As a contribution to our dabate about cruel sports, Rosa de Pena wrote "In that spirit, let's all remember the monk Theophastrus who put himself between two gladiators in the Games, exhorting them to stop their senseless slaughter. He was killed by the enraged crowd. This led the current Emperor to ban Gladiator fights altogether. We no longer watch Gladiators kill each other. We are getting more civilized... "
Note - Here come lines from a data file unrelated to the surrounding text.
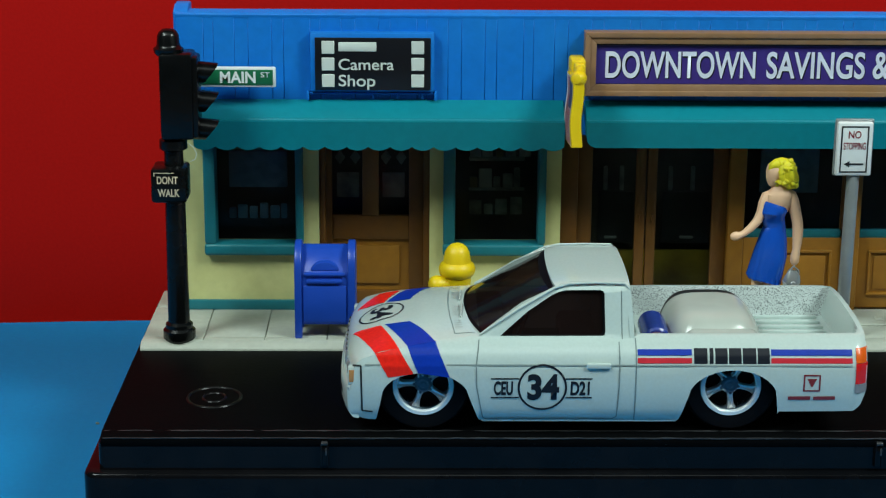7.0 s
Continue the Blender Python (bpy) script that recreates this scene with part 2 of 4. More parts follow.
def lettering(name, text, x, y, z, width, height, parent, mat, yaw=0.0, bold=0.0, lean=0.0, label=""):
    """Raised letters that fill width by height, from the lower left corner, facing the front."""
    cu = bpy.data.curves.new(name, "FONT")
    cu.body, cu.size, cu.extrude, cu.offset, cu.shear = text, 1.0, 0.0, bold, lean
    tmp = new(name, cu)
    bpy.context.view_layer.update()
    me = bpy.data.meshes.new_from_object(tmp.evaluated_get(bpy.context.evaluated_depsgraph_get()))
    bpy.data.objects.remove(tmp)
    co = np.array([v.co[:2] for v in me.vertices])
    lo, size = co.min(0), np.ptp(co, axis=0)
    o = BASE[parent.name]
    c, s = math.cos(radians(yaw)), math.sin(radians(yaw))
    for v in me.vertices:
        px, pz = (v.co.x - lo[0]) / size[0] * width, (v.co.y - lo[1]) / size[1] * height
        v.co = (Vector((x + px * c, y + px * s, z + pz)) - o) * MM
    me.materials.append(mat)
    ob = new(name, me)
    ob.parent = parent
    BASE[ob.name] = o
    return tagged(ob, label)


def bm_(fn, *a, **k):
    return fn(bmesh.new(), *a, **k)


# ---------------------------------------------------------------- setting
bm = bmesh.new()
nx, ny = 60, 40
grid = {}
for i in range(nx + 1):
    for j in range(ny + 1):
        x, y = -390 + 830 * i / nx, -85 + 205 * (j / ny) ** 0.8
        back = max(0, (y - 95) / 25) ** 2
        y += back * (0.018 * (x - 20) + 1.2 * math.sin(x / 38) - 0.6)
        grid[i, j] = bm.verts.new((x, y, back * (0.35 + 0.5 * math.sin(x / 31 + 1) + 0.3 * math.sin(x / 13))))
for i in range(nx):
    for j in range(ny):
        bm.faces.new((grid[i, j], grid[i + 1, j], grid[i + 1, j + 1], grid[i, j + 1]))
ext = bmesh.ops.extrude_face_region(bm, geom=bm.faces[:])
for v in ext["geom"]:
    if isinstance(v, bmesh.types.BMVert):
        v.co.z -= 2.0
setting("table_sheet", bm, BLUE, "matte sky-blue card sheet lying flat on the table", "sheet")
bm = bmesh.new()
box(bm, -400, 450, 0, 5, -2.1, 300, 0.3)
ob = setting("backdrop", bm, RED, "upright red card behind the display", "backdrop")
ob.matrix_world = pose(0, 0.1235, 0, 0, 0, 0.95)
bm = bmesh.new()
box(bm, -420, 470, -430, 200, -30, -2.2, 3)
setting("table", bm, material("dark_table_top", (0.10, 0.08, 0.06), 0.5), "plain dark table under the blue card", "table")
bm = bmesh.new()
box(bm, -720, 770, -860, 330, -260, 1000, 0)
setting("room_walls", bm, ROOM, "plain grey walls, floor and ceiling of the room", "room", smooth=False)

# ---------------------------------------------------------------- display base
R, S = 20.6, 21.8  # road top, pavement top
base = thing("display_base", (24.5, 33, 0), "glossy black plastic display base with a stepped rim", "display base")
def slab(bm, x0, x1, y0, y1, z0, z1, corner, bev):
    """A plate with corners rounded in plan and softened edges."""
    pts = []
    for cx, cy, a0 in ((x1 - corner, y1 - corner, 0), (x0 + corner, y1 - corner, 90), (x0 + corner, y0 + corner, 180), (x1 - corner, y0 + corner, 270)):
        pts += [(cx + corner * math.cos(radians(a0 + k * 15)), cy + corner * math.sin(radians(a0 + k * 15))) for k in range(7)]
    return prism(bm, pts, "z", z0, z1, bev)


bm = bmesh.new()
slab(bm, -48.5, 98.9, -0.4, 66.0, 0, 15.1, 2.2, 0)
top = [e for e in bm.edges if all(abs(v.co.z - 15.1) < 0.01 for v in e.verts)]
bmesh.ops.bevel(bm, geom=top, offset=0.8, segments=4, affect="EDGES", profile=0.5)
part("rim", bm, BLACK, base)
bm = bmesh.new()
slab(bm, -46.3, 96.8, 1.0, 65.3, 14.0, 19.2, 0.9, 0)
part("plinth", bm, BLACK, base)
bm = bmesh.new()
prism(bm, [(1.0, 18.6), (0.8, 19.5), (1.0, 20.1), (2.5, R), (65.2, R), (65.2, 18.6)], "x", -45.9, 96.4, 0.12)
road = part("road_deck", bm, ROAD, base, "satin black road surface")
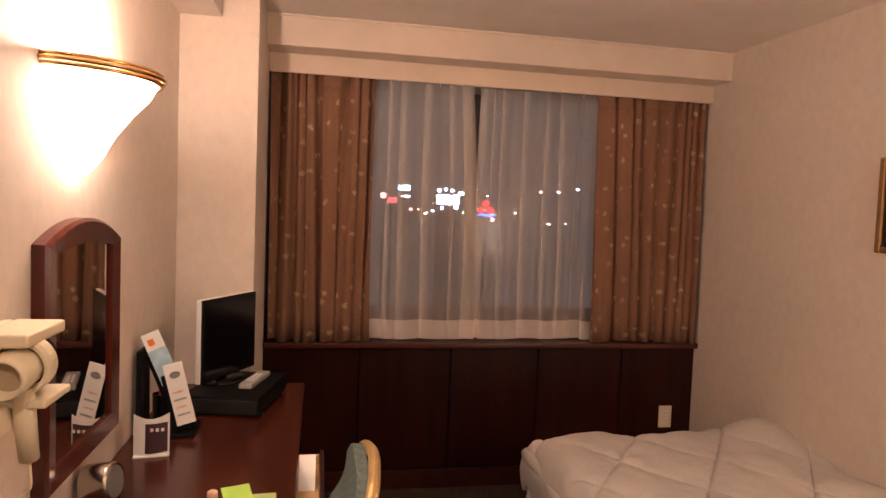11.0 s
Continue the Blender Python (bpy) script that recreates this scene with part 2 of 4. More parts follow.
MAT_QUILT = quilt_material()
MAT_CARPET = carpet_material()
MAT_DRAPE = drape_material()
MAT_SHEER = sheer_material("sheer_voile", 0.30, (0.95, 0.87, 0.79))
MAT_HEM = sheer_material("sheer_hem", 0.74, (0.88, 0.81, 0.74))
MAT_TEAL = teal_fabric()
MAT_BOWL = glow("lit_frosted_glass", (1.0, 0.76, 0.50), 10.5)
MAT_SHADE = glow("lit_cloth_shade", (1.0, 0.79, 0.545), 7.6)
MAT_DOWN = glow("lit_downlight", (1.0, 0.75, 0.5), 12.0)
MAT_GLASS = Nodes("window_glass", 0.02)
MAT_GLASS.color((0.9, 0.9, 0.9))
MAT_GLASS.p.inputs["Transmission Weight"].default_value = 1.0
MAT_GLASS.p.inputs["IOR"].default_value = 1.3
MAT_GLASS = MAT_GLASS.mat

# ---- mesh helpers ----


def part(name, bm, material, parent=None, label=""):
    """Links a bmesh as one mesh object, under a thing or a part."""
    me = bpy.data.meshes.new(name)
    bmesh.ops.recalc_face_normals(bm, faces=bm.faces)
    bm.to_mesh(me)
    bm.free()
    me.materials.append(material)
    ob = new(name, me)
    if parent is not None:
        ob.parent = parent
        ob.matrix_parent_inverse = Matrix.Identity(4)
    if label:
        ob["label"] = label
    return ob


def thing(name, label, category, at=(0, 0, 0), turn=0.0, group=""):
    """An Empty at a thing's base, turned about z by degrees."""
    ob = new(name)
    ob.matrix_basis = pose(*at, 0, 0, turn)
    ob.empty_display_size = 0.05
    return tagged(ob, label, category, group)


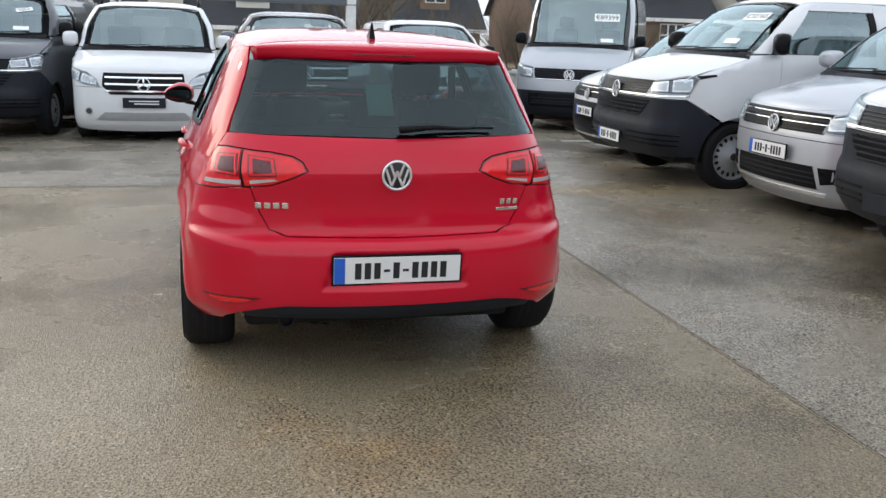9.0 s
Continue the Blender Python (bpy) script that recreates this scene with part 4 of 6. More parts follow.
    part("rear_view_mirror", box_bm(0.40, 0.43, -0.12, 0.12, 1.235, 1.295, 0.012), BLACK, car)
    # papers on the screen and dashboard
    def stuck(name, pts, mat, label, lift):
        return panel(cabin, name, pts, mat, car, label, gap=0, thick=0.0004, sink=-lift, step=0.05)
    stuck("window_sticker", F((0.33, 1.343), (0.572, 1.331), (0.628, 1.228)), PAPER, "white triangular window sticker", 0.003)
    stuck("sticker_band", F((0.285, 1.358), (0.565, 1.349), (0.575, 1.330), (0.305, 1.340)), NAVYINK, "navy band", 0.0045)
    for words, y, z, size in (("Quality", 0.495, 1.314, 0.040), ("Used", 0.535, 1.291, 0.040), ("Cars", 0.560, 1.268, 0.040)):
        m = on_shell(cabin, "f", y, z, 0.005)
        part_of("sticker_word", text_mesh(words, size, 0.0003), INK, car, where=m @ pose(0, 0, 0, 90, 0, 180) @ pose(0, 0, 0, 0, 0, -8))
    part("dash_paper", moved(box_bm(-0.08, 0.08, -0.14, 0.14, 0, 0.0015), pose(0.78, 0.44, 0.985, 0, 10, 14)), PAPER, car, "white paper sheet with green print")
    part("dash_paper", moved(box_bm(-0.05, 0.05, -0.17, 0.17, 0, 0.0015), pose(0.82, 0.02, 0.985, 0, 12, -12)), PAPER, car, "white paper sheet")
    part("rear_notice", moved(box_bm(-0.002, 0.0, -0.055, 0.055, 0, 0.16), pose(-1.79, 0.03, 1.11, 0, 40, 0)), PAPERGREEN, car, "pale green notice")

    # wheels
    for x in (1.3185, -1.3185):
        for sgn in (1, -1):
            wheel_parts(car, x, sgn * 0.752, 0.317, 0.317, 0.225, 0.231, "alloy", sgn)
    return car


def mirrored_f(places, last=None):
    """The same outline on the right half, in reverse order; flank places keep their x and change side."""
    out = []
    for k, a, z in places[::-1]:
        if k == "s":
            out.append(("S", a, z))
        else:
            out.append((k, -a, z))
    return out


def grid_bm(G, thick=0.0):
    """A skin over a grid of points, with its rim turned down by thick."""
    bm = bmesh.new()
    n, m = len(G), len(G[0])
    vs = [[bm.verts.new(tuple(float(c) for c in G[i][j])) for j in range(m)] for i in range(n)]
    for i in range(n - 1):
        for j in range(m - 1):
            bm.faces.new((vs[i][j], vs[i][j + 1], vs[i + 1][j + 1], vs[i + 1][j]))
    bmesh.ops.recalc_face_normals(bm, faces=bm.faces)
    up = sum((f.normal.z for f in bm.faces))
    if up < 0:
        bmesh.ops.reverse_faces(bm, faces=bm.faces)
    if thick:
        rim = [vs[0][j] for j in range(m)] + [vs[i][m - 1] for i in range(1, n)] + [vs[n - 1][j] for j in range(m - 2, -1, -1)] + [vs[i][0] for i in range(n - 2, 0, -1)]
        low = [bm.verts.new(v.co - Vector((0, 0, thick))) for v in rim]
        top = [bm.verts.new(v.co) for v in rim]
        for i in range(len(rim)):
            j = (i + 1) % len(rim)
            bm.faces.new((top[i], top[j], low[j], low[i]))
    return bm

# ---------------------------------------------------------------- the other vehicles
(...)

I loved the story, but nowhere could I find a reference to this monk. As I do when I am desperate, I appealed to Stanford information specialist Eric Heath, who sent me this Christmas present:

"The name given in your quote seems to be wrong. In Michael Grant's History of the gladiators [1968], he gives the tale: "...Telamachus, a monk from Asia Minor, ...rushed into a Roman arena to part the fighters and was torn to pieces by the infuriated crowd. Honorius [the emperor] seized the opportunity to abolish gladiators and their games altogether. This event is usually dated to AD 404", followed by a footnote that says some sources date this at 391, and that the 404 event is fictitious. Grant had before this tale given a long list of earlier attempts to restrict and then end the gladitorial contests, since the Empire was now Christian and the contests were seen as pagan celebrations.

Getting slaughtered by the mob got Telemachus sainted, and he is known as St. Almachius in the Western Church calendar and his day is January 1. The incident above is given in Ecclesiastical History of Theodoret, book 5, chap. 26. This calls him "an ascetic named Telemachus...come from the East to Rome animated with a holy purpose..." followed by the arena incident.

In the Hieronymianum, the other source for his "life", Almachius is said to have demanded, on Jan. 1, an end to "the superstitions of idols and ... polluted sacrifices", which caused the prefect of the city, one Alipius, to have him slain by gladiators. And that's it, the entire content of the Life of St. Almachius or Telemachus.

My comment: WAISers, remember this Saint on January 1! It is a good day for lovers of cruel sports to make a resolution to celebrate the day appropriately. And a happy Christmas to Eric Heath! (Merry, as in "God rest ye merry, gentlemen, let nothing you dismay" meant happy, joyful).